AIM:
Copy out all the lines where "Python" shows up.
★ ★ ★ ★ ★ ★ ★
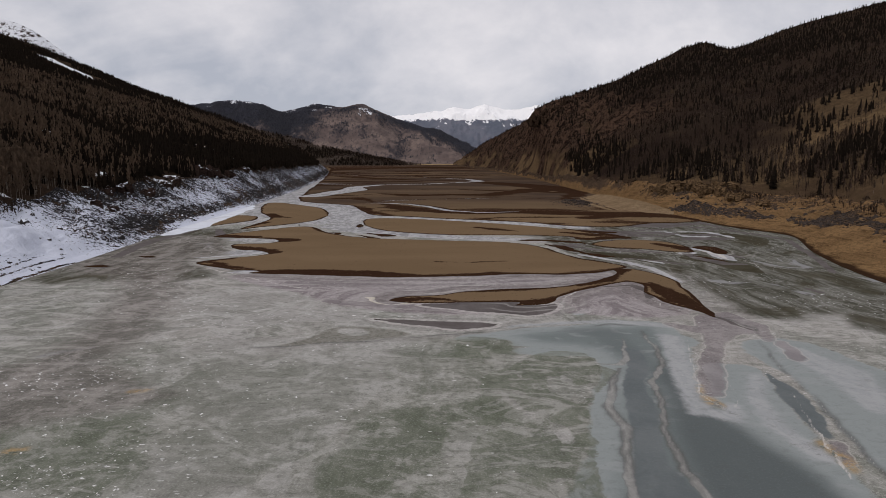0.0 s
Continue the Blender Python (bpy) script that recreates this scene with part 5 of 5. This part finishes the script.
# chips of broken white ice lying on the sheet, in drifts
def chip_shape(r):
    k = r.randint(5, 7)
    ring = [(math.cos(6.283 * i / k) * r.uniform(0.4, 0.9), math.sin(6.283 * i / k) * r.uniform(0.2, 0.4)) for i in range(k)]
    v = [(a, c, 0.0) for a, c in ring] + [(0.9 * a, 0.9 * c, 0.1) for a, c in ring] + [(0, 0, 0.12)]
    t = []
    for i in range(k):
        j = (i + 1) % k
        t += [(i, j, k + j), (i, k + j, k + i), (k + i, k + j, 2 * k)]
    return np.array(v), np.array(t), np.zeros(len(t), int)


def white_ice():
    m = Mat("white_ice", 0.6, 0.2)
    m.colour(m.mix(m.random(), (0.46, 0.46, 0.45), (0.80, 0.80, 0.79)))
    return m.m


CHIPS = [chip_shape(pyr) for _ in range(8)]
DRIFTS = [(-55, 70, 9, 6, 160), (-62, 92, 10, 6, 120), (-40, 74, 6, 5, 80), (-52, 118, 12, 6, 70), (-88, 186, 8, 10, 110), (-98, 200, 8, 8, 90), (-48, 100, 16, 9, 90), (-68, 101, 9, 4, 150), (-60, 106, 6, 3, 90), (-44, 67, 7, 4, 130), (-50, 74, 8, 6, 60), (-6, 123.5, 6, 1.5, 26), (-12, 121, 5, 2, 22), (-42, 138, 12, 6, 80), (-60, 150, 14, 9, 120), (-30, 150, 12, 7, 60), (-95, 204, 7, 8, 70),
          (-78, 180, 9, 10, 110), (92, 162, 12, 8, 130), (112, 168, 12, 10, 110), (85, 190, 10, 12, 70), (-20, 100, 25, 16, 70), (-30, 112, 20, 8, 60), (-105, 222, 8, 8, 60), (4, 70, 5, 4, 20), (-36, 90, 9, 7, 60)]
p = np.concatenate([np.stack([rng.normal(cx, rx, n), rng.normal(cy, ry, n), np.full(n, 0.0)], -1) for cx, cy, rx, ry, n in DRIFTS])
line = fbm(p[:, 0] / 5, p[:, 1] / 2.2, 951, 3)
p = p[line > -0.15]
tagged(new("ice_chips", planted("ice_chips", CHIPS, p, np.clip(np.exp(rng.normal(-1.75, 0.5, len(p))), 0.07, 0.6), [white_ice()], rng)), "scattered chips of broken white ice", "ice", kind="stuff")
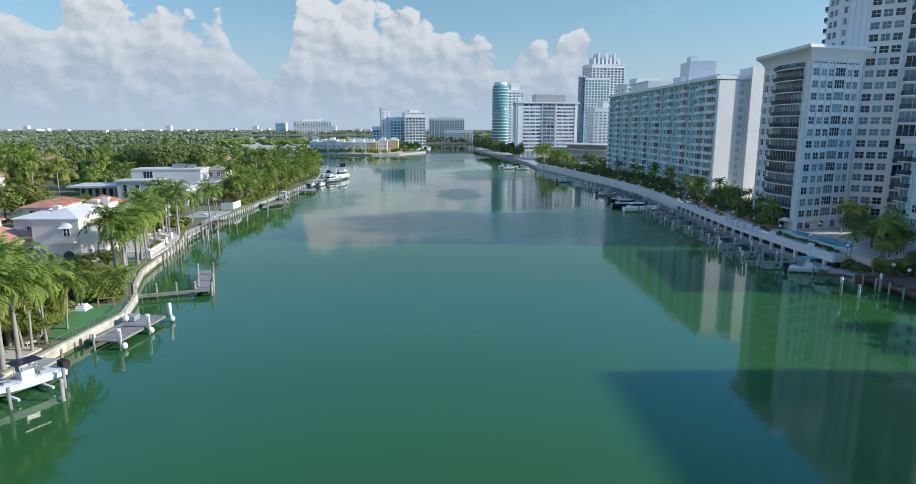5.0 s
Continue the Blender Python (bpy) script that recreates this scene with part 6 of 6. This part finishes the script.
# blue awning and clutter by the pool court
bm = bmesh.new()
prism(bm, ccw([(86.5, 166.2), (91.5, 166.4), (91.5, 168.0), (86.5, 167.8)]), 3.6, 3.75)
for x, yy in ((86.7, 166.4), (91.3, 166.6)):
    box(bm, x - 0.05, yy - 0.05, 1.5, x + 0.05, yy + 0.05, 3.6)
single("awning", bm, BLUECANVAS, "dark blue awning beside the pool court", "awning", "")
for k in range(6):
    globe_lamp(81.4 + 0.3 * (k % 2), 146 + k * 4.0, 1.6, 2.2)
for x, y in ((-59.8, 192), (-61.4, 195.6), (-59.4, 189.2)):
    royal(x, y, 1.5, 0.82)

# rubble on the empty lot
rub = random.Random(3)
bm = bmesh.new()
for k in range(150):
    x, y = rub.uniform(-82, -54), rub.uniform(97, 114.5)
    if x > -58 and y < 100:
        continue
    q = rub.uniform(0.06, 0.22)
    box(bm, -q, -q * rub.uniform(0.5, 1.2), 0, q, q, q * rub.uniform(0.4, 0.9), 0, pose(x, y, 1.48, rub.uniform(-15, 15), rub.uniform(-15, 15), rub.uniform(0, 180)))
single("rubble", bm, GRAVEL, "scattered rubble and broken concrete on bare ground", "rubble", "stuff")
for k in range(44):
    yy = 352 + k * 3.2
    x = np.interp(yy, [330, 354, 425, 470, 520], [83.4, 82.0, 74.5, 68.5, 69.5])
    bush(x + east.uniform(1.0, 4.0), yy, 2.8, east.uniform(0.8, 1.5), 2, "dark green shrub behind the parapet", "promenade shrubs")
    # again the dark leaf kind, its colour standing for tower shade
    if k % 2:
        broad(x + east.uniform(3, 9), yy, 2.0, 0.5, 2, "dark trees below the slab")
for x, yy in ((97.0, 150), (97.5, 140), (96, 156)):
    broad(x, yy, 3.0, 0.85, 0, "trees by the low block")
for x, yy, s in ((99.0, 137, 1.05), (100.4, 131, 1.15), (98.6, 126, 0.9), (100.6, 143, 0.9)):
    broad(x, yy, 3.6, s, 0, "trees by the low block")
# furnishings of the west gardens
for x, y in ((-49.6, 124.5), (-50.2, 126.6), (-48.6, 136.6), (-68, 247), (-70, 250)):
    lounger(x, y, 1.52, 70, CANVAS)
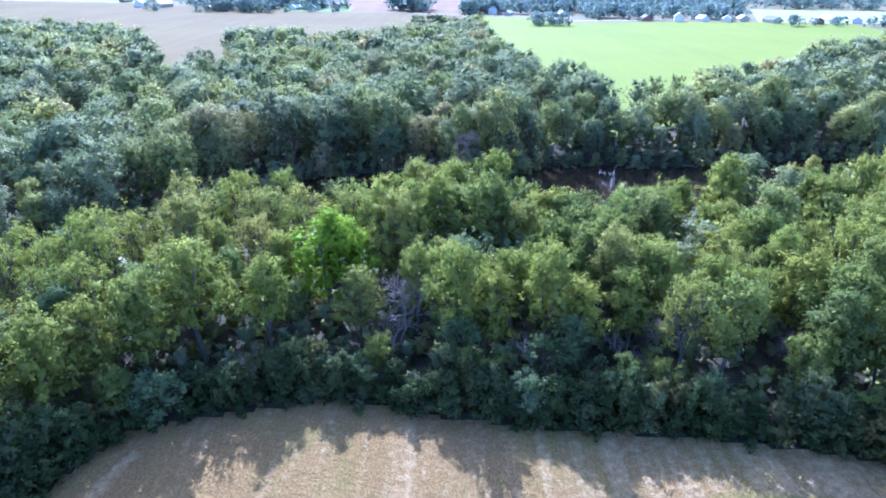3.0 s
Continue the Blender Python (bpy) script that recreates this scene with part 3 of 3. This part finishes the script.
★ ★ ★ ★ ★ ★ ★
COMPLETE ANSWER:
Continue the Blender Python (bpy) script that recreates this scene with part 5 of 5. This part finishes the script.
Continue the Blender Python (bpy) script that recreates this scene with part 6 of 6. This part finishes the script.
Continue the Blender Python (bpy) script that recreates this scene with part 3 of 3. This part finishes the script.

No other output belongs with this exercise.